DESCRIPTION OF THE TASK
Return the whole listing, line for line, without the pictures in it.

:: SOURCE MATERIAL

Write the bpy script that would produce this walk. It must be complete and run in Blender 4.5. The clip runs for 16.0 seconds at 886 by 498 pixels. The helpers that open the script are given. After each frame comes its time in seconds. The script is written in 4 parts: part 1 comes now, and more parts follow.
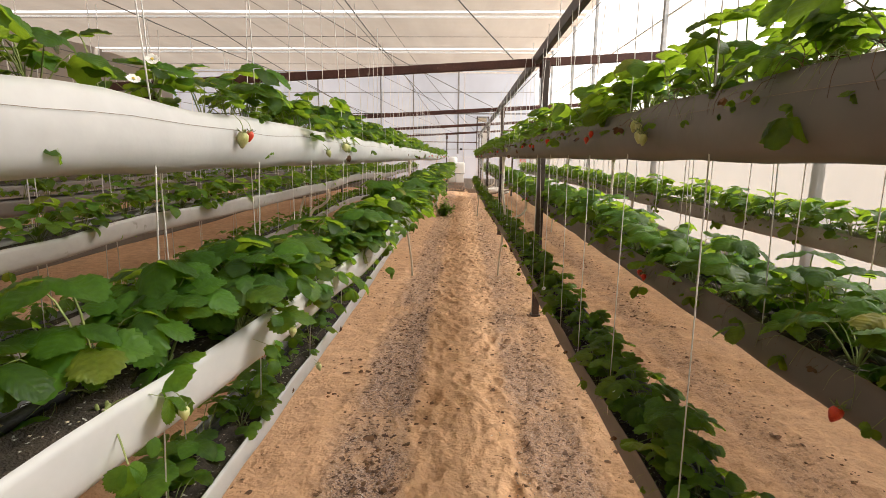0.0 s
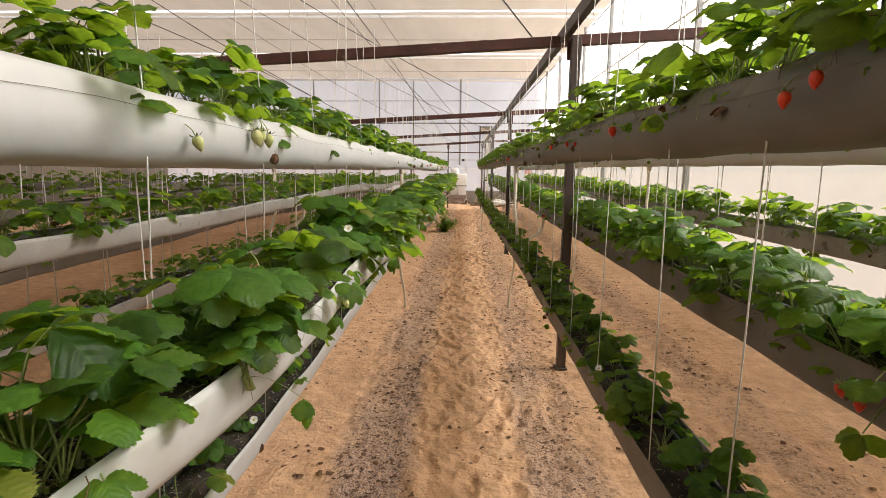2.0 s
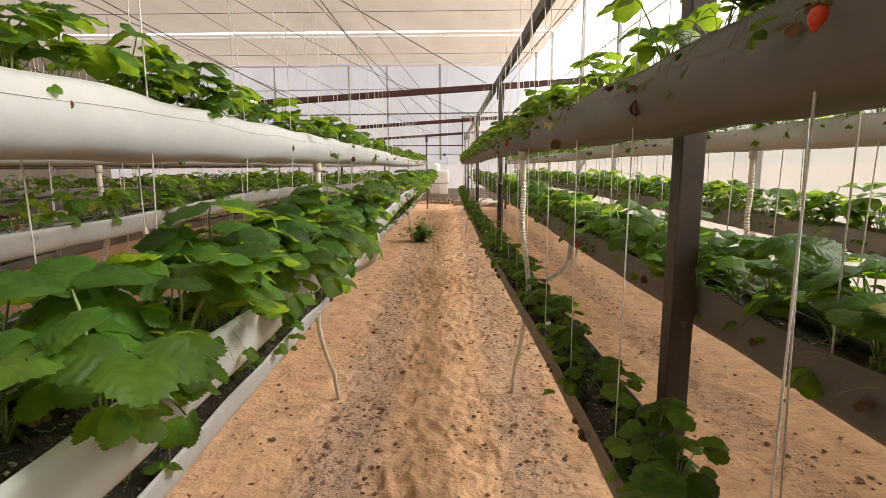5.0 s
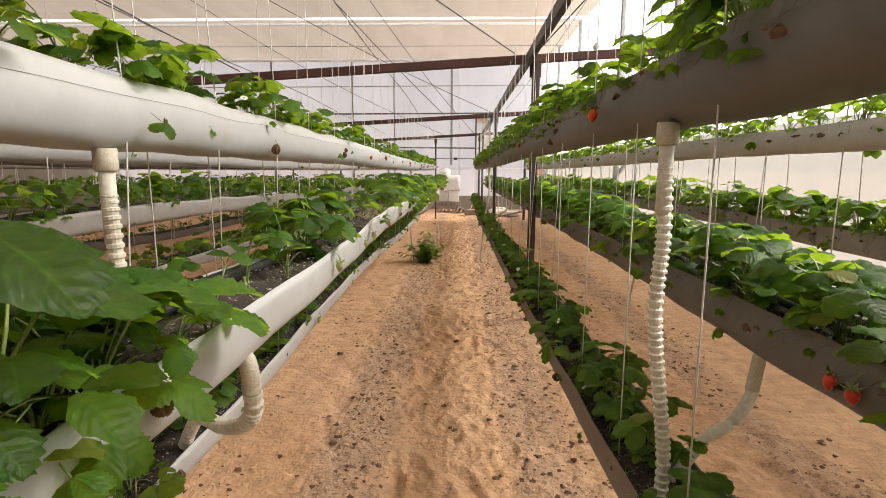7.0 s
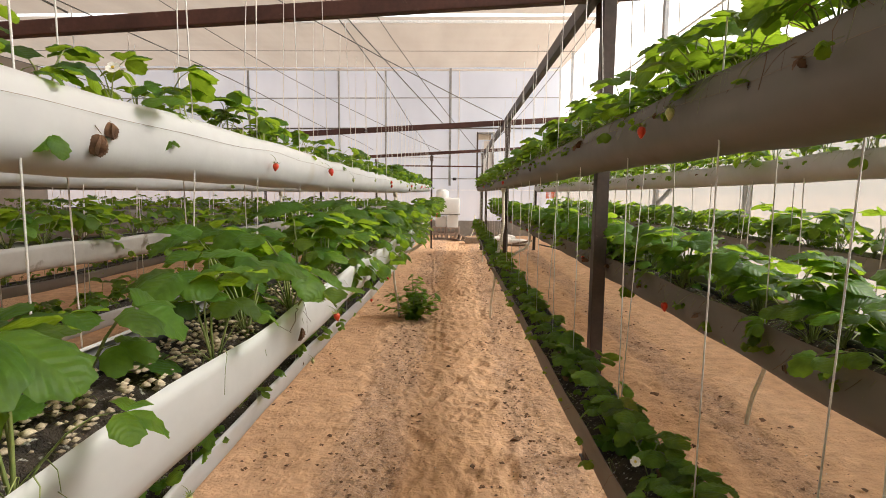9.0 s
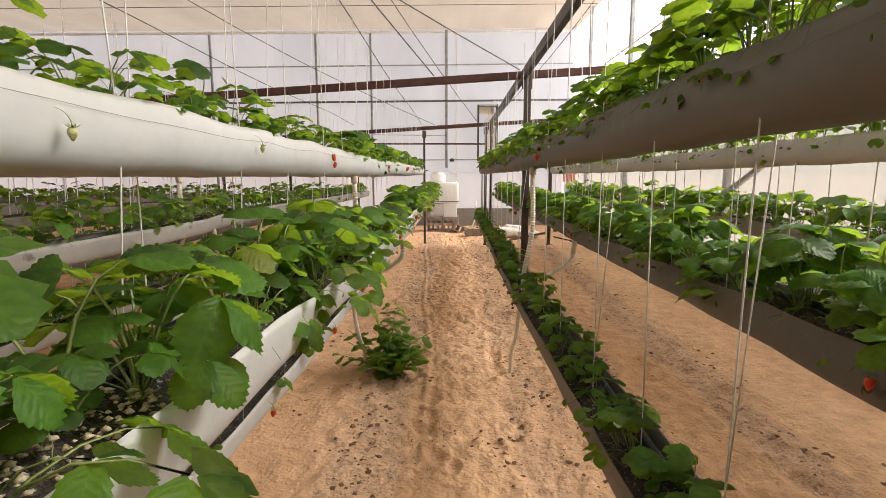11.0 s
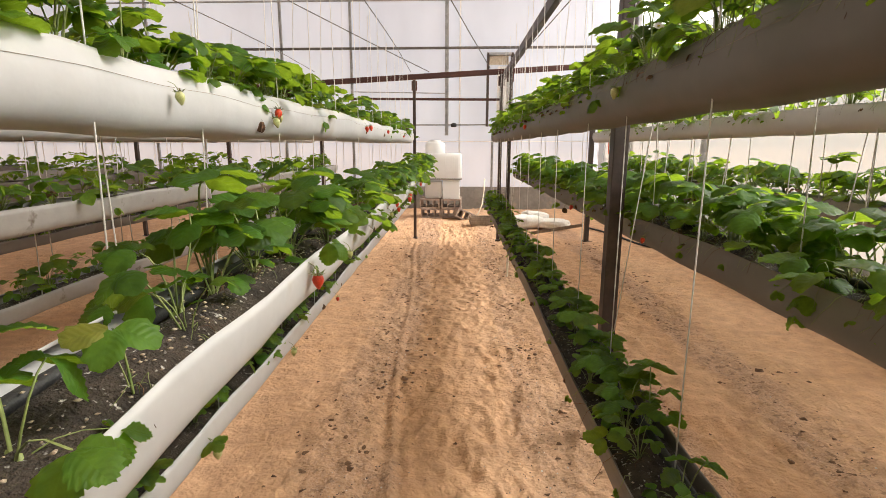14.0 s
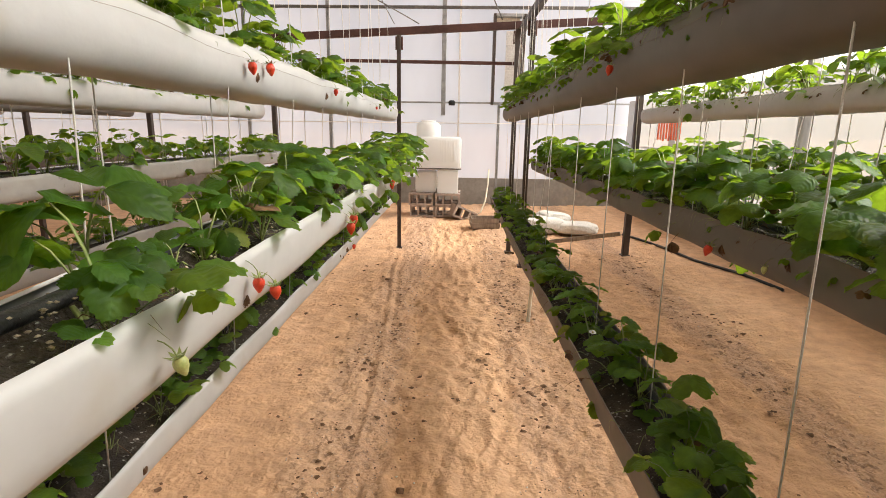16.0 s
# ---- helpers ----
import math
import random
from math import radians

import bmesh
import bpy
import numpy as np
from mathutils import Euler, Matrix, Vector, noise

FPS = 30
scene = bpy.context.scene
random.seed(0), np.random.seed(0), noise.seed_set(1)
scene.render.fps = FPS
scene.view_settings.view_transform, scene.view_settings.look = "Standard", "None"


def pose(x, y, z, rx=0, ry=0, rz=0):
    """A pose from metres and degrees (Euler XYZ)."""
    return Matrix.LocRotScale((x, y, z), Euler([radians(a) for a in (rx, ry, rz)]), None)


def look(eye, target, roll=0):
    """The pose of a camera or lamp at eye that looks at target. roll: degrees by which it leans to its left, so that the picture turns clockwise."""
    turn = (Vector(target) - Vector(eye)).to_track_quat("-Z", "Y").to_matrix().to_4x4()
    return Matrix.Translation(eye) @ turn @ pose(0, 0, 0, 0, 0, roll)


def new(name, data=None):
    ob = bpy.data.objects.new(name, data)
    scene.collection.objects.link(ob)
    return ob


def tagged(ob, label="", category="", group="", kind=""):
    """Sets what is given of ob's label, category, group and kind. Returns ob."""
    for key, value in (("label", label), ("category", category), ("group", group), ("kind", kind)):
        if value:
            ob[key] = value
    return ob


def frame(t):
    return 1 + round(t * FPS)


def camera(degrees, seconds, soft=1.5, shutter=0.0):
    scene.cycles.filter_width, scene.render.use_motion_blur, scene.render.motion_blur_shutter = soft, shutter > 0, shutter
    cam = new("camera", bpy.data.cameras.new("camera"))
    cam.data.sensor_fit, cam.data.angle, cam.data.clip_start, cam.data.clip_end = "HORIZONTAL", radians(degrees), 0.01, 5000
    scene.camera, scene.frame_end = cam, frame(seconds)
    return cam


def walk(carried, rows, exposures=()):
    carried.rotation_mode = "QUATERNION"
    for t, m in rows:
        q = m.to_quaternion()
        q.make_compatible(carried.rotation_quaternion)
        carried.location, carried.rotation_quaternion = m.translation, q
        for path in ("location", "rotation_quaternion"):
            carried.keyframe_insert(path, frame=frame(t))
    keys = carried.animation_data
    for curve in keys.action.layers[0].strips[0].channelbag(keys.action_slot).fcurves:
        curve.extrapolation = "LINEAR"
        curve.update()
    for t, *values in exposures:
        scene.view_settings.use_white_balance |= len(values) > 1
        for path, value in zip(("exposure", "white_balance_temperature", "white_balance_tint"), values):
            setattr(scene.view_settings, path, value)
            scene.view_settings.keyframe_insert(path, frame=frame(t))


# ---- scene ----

::::

THE ANSWER
Write the bpy script that would produce this walk. It must be complete and run in Blender 4.5. The clip runs for 16.0 seconds at 886 by 498 pixels. The helpers that open the script are given. After each frame comes its time in seconds. The script is written in 4 parts: part 1 comes now, and more parts follow.
0.0 s
2.0 s
5.0 s
7.0 s
9.0 s
11.0 s
14.0 s
16.0 s
# ---- helpers ----
import math
import random
from math import radians

import bmesh
import bpy
import numpy as np
from mathutils import Euler, Matrix, Vector, noise

FPS = 30
scene = bpy.context.scene
random.seed(0), np.random.seed(0), noise.seed_set(1)
scene.render.fps = FPS
scene.view_settings.view_transform, scene.view_settings.look = "Standard", "None"


def pose(x, y, z, rx=0, ry=0, rz=0):
    """A pose from metres and degrees (Euler XYZ)."""
    return Matrix.LocRotScale((x, y, z), Euler([radians(a) for a in (rx, ry, rz)]), None)


def look(eye, target, roll=0):
    """The pose of a camera or lamp at eye that looks at target. roll: degrees by which it leans to its left, so that the picture turns clockwise."""
    turn = (Vector(target) - Vector(eye)).to_track_quat("-Z", "Y").to_matrix().to_4x4()
    return Matrix.Translation(eye) @ turn @ pose(0, 0, 0, 0, 0, roll)


def new(name, data=None):
    ob = bpy.data.objects.new(name, data)
    scene.collection.objects.link(ob)
    return ob


def tagged(ob, label="", category="", group="", kind=""):
    """Sets what is given of ob's label, category, group and kind. Returns ob."""
    for key, value in (("label", label), ("category", category), ("group", group), ("kind", kind)):
        if value:
            ob[key] = value
    return ob


def frame(t):
    return 1 + round(t * FPS)


def camera(degrees, seconds, soft=1.5, shutter=0.0):
    scene.cycles.filter_width, scene.render.use_motion_blur, scene.render.motion_blur_shutter = soft, shutter > 0, shutter
    cam = new("camera", bpy.data.cameras.new("camera"))
    cam.data.sensor_fit, cam.data.angle, cam.data.clip_start, cam.data.clip_end = "HORIZONTAL", radians(degrees), 0.01, 5000
    scene.camera, scene.frame_end = cam, frame(seconds)
    return cam


def walk(carried, rows, exposures=()):
    carried.rotation_mode = "QUATERNION"
    for t, m in rows:
        q = m.to_quaternion()
        q.make_compatible(carried.rotation_quaternion)
        carried.location, carried.rotation_quaternion = m.translation, q
        for path in ("location", "rotation_quaternion"):
            carried.keyframe_insert(path, frame=frame(t))
    keys = carried.animation_data
    for curve in keys.action.layers[0].strips[0].channelbag(keys.action_slot).fcurves:
        curve.extrapolation = "LINEAR"
        curve.update()
    for t, *values in exposures:
        scene.view_settings.use_white_balance |= len(values) > 1
        for path, value in zip(("exposure", "white_balance_temperature", "white_balance_tint"), values):
            setattr(scene.view_settings, path, value)
            scene.view_settings.keyframe_insert(path, frame=frame(t))


# ---- scene ----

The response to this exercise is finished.